INSTRUCTION:
Look through the records below and collect all lines that hold the string "None".

DATASET ROWS:
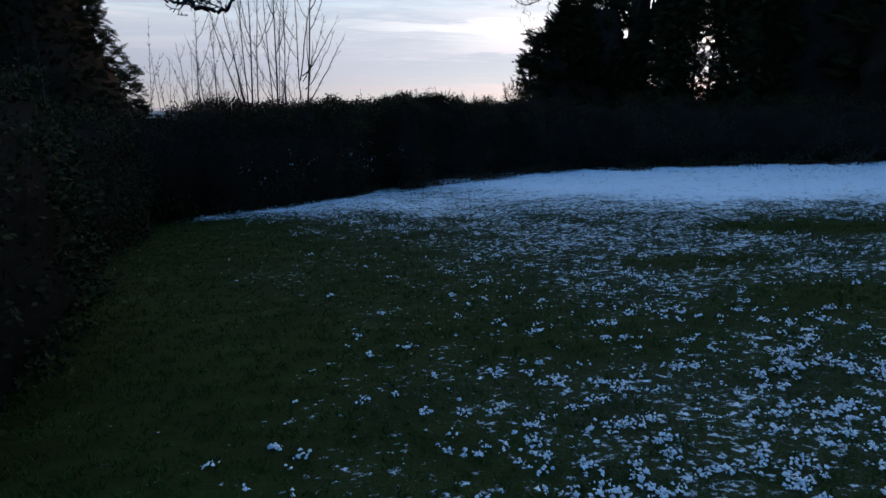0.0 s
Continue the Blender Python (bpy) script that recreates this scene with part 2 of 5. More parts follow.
M_GROUND = ground_material()
M_ROOF = roof_material()
M_SNOW = plain("fresh_snow", (0.82, 0.84, 0.84), 0.06, 3.0, 0.7, 0.4)
M_HEDGE = leaf_material("hedge_leaf", (0.036, 0.024, 0.012), (0.078, 0.056, 0.024), 0.7, 0.06, (0.50, 0.43, 0.42))
M_CYPRESS = leaf_material("cypress_spray", (0.018, 0.016, 0.007), (0.054, 0.050, 0.019), 0.75, 0.06)
M_YELLOW = leaf_material("yellow_leaf", (0.07, 0.065, 0.016), (0.30, 0.25, 0.06), 0.7, 0.1)
M_IVY = leaf_material("ivy_leaf", (0.028, 0.030, 0.012), (0.105, 0.105, 0.040), 0.5, 0.25)
M_GRASS = leaf_material("grass_blade", (0.018, 0.034, 0.008), (0.075, 0.112, 0.026), 0.9, 0.04)
M_DRY = leaf_material("dry_stem", (0.024, 0.015, 0.009), (0.10, 0.062, 0.032), 0.8, 0.2)
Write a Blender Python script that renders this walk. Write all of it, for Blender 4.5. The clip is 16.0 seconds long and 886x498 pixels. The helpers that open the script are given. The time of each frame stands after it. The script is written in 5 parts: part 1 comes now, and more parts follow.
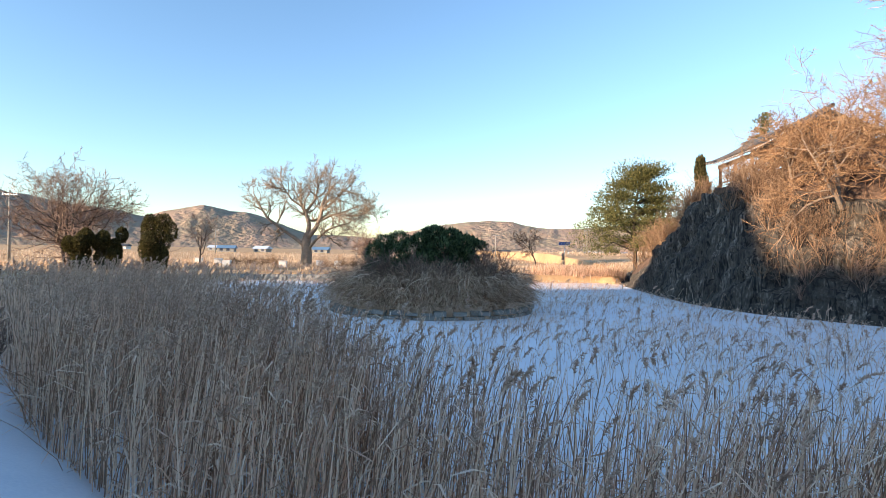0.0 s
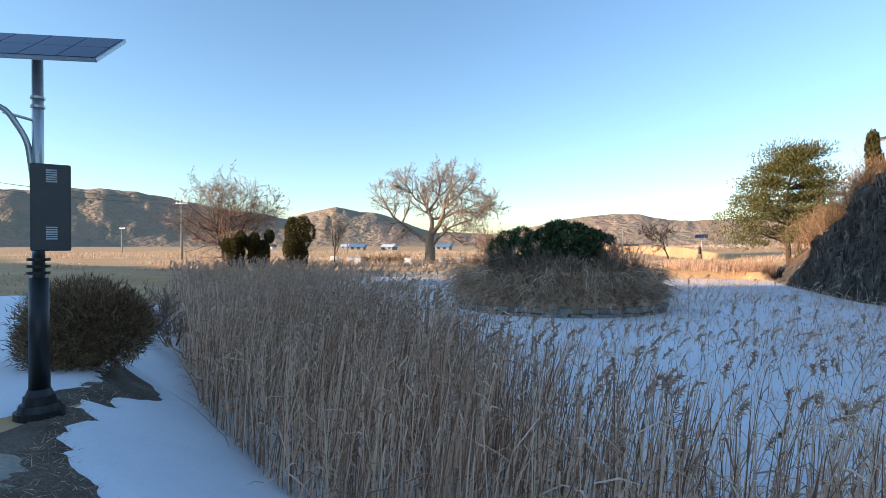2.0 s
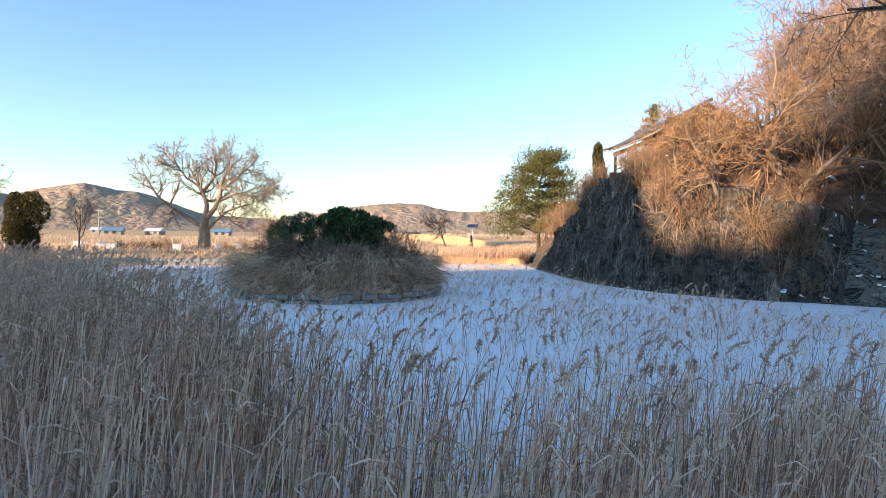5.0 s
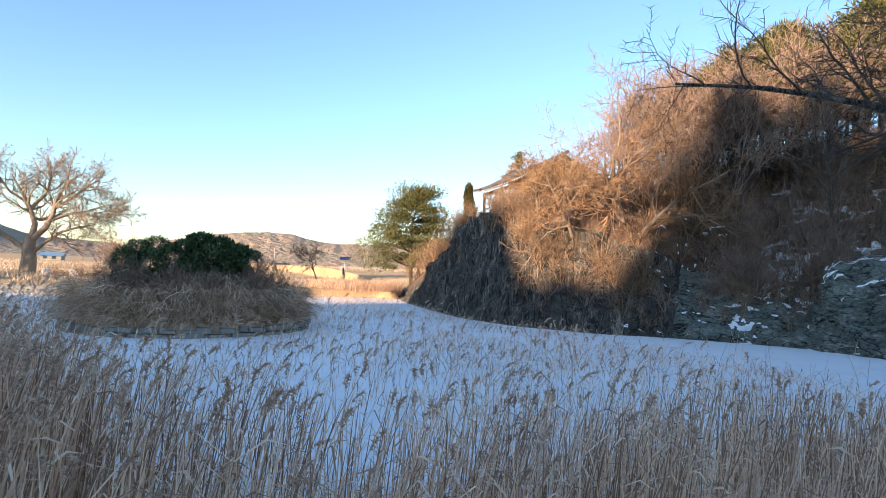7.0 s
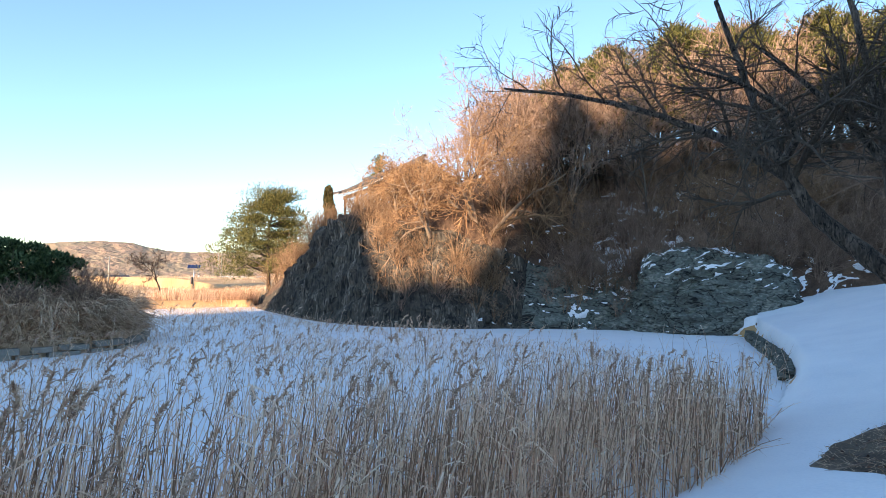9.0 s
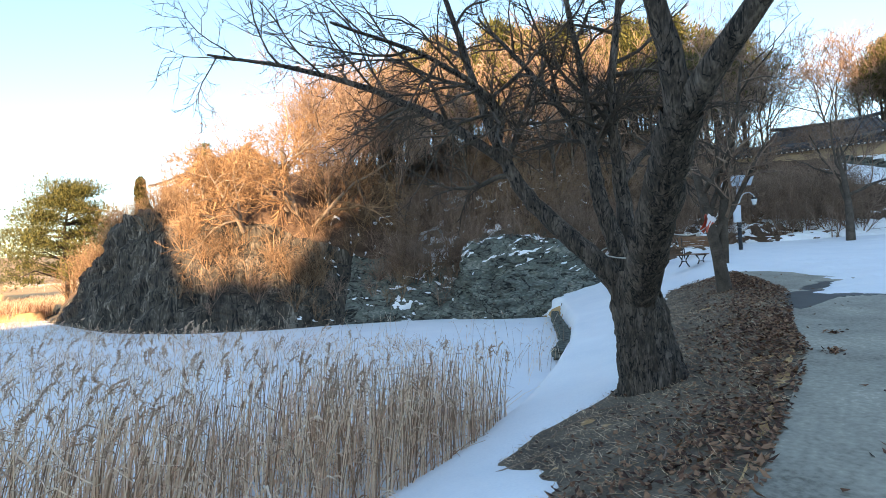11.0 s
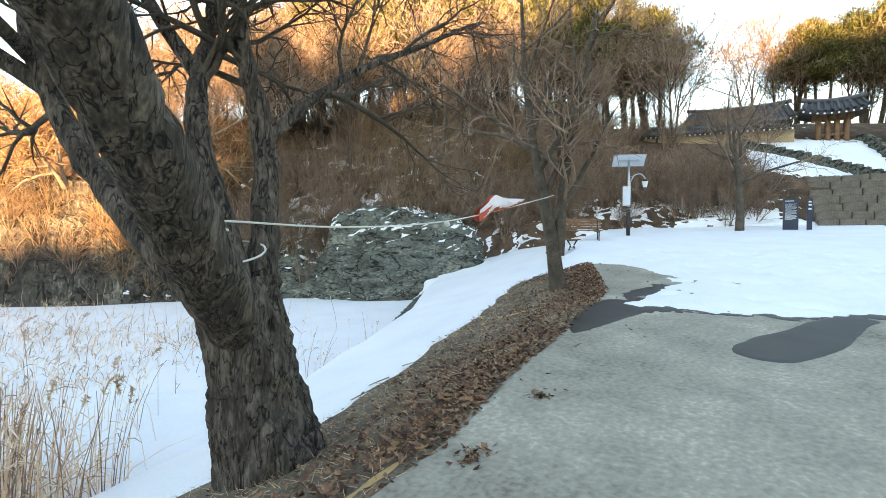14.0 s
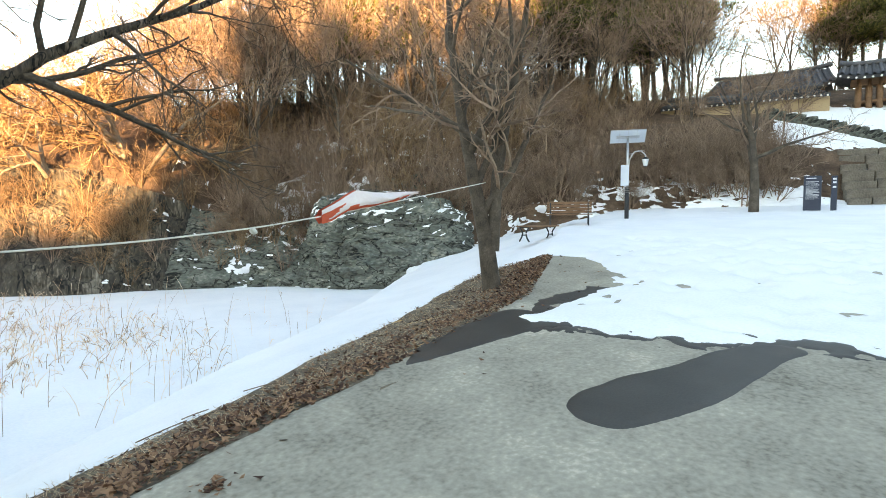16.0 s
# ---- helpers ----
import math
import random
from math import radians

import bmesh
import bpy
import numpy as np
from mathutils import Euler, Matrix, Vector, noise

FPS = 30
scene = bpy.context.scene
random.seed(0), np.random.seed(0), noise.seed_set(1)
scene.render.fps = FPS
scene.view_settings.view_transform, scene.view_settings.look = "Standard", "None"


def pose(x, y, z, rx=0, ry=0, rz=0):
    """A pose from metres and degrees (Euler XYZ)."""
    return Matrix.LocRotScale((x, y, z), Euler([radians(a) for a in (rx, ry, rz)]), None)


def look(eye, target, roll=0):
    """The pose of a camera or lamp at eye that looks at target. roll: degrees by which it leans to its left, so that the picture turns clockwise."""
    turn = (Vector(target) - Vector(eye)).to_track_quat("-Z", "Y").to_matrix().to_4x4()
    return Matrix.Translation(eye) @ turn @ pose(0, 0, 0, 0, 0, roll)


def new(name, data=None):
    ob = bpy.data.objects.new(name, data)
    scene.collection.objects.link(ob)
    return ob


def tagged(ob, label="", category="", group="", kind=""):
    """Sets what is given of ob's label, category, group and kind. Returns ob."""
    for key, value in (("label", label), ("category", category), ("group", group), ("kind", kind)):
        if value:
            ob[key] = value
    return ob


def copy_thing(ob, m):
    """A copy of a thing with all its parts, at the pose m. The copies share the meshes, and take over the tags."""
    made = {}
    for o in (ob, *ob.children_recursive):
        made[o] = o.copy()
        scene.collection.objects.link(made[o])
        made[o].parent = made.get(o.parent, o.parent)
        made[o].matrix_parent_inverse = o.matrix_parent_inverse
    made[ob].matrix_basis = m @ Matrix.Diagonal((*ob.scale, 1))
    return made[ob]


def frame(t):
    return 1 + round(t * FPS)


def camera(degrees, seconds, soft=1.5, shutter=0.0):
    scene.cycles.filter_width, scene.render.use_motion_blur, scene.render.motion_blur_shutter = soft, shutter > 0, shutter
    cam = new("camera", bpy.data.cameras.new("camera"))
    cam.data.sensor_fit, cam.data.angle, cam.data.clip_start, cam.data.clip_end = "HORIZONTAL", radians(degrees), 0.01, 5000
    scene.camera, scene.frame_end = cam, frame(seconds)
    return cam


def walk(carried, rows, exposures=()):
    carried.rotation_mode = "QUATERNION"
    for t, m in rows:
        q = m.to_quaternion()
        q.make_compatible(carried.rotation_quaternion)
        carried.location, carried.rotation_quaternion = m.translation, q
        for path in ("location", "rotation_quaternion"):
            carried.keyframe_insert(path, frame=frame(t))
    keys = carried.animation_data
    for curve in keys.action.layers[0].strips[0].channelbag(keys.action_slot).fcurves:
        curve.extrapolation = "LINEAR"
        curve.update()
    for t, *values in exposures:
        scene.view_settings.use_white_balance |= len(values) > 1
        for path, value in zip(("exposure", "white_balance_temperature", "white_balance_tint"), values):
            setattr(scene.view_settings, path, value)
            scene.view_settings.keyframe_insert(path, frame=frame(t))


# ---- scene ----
cam = camera(80.4, 16.0, soft=0.8)
walk(cam, [
    (0, pose(0.004, 0.001, 1.555, 90.028, -0.971, 0.412)),
    (0.5, pose(-0.046, 0.035, 1.554, 89.825, -0.832, 6.319)),
    (1, pose(-0.092, 0.060, 1.546, 89.625, -0.575, 12.045)),
    (1.5, pose(-0.111, 0.053, 1.546, 89.555, -0.294, 13.797)),
    (2, pose(-0.095, 0.074, 1.547, 89.510, -0.020, 13.526)),
    (2.5, pose(-0.055, 0.108, 1.545, 89.140, 0.350, 10.708)),
    (3, pose(-0.013, 0.115, 1.545, 88.658, 0.488, 6.922)),
    (3.5, pose(0.028, 0.122, 1.540, 88.120, 0.431, 3.238)),
    (4, pose(0.059, 0.127, 1.535, 87.589, 0.192, -0.573)),
    (4.5, pose(0.085, 0.138, 1.535, 87.618, -0.148, -4.572)),
    (5, pose(0.108, 0.152, 1.541, 88.262, -0.916, -9.320)),
    (7.5, pose(0.122, 0.203, 1.493, 93.239, -2.508, -25.535)),
    (8, pose(0.121, 0.177, 1.463, 93.897, -2.057, -28.128)),
    (8.5, pose(0.162, 0.094, 1.411, 93.889, -1.231, -32.466)),
    (9, pose(0.311, -0.048, 1.362, 93.241, -0.500, -37.720)),
    (9.5, pose(0.649, -0.166, 1.291, 93.272, -0.263, -44.014)),
    (10, pose(1.156, -0.366, 1.316, 93.337, -0.083, -48.975)),
    (12.5, pose(4.405, -1.443, 1.468, 91.372, 4.113, -54.900)),
    (13, pose(5.117, -1.651, 1.511, 91.475, 3.805, -56.855)),
    (13.5, pose(5.806, -1.900, 1.578, 90.838, 2.433, -58.372)),
    (14, pose(6.400, -2.054, 1.625, 88.627, -0.278, -57.975)),
    (14.5, pose(6.883, -2.371, 1.690, 87.720, -0.084, -56.567)),
    (15, pose(7.434, -2.633, 1.746, 86.642, 0.107, -55.619)),
    (15.5, pose(8.037, -2.937, 1.820, 86.138, 0.022, -54.384)),
    (16, pose(8.576, -3.264, 1.920, 86.147, 0.330, -53.549)),
], exposures=[(0.0, 1.4, 6400, 12), (2.6, 1.2, 6350, 12), (4.0, 1.26, 6400, 12), (5.0, 1.48, 6450, 12), (8.0, 1.56, 6550, 12), (10.0, 1.86, 7100, 12), (12.4, 2.55, 9200, 13), (14.0, 2.86, 10700, 14), (16.0, 2.95, 12000, 15)])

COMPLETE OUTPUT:
scene.view_settings.view_transform, scene.view_settings.look = "Standard", "None"
    return Matrix.LocRotScale((x, y, z), Euler([radians(a) for a in (rx, ry, rz)]), None)
def new(name, data=None):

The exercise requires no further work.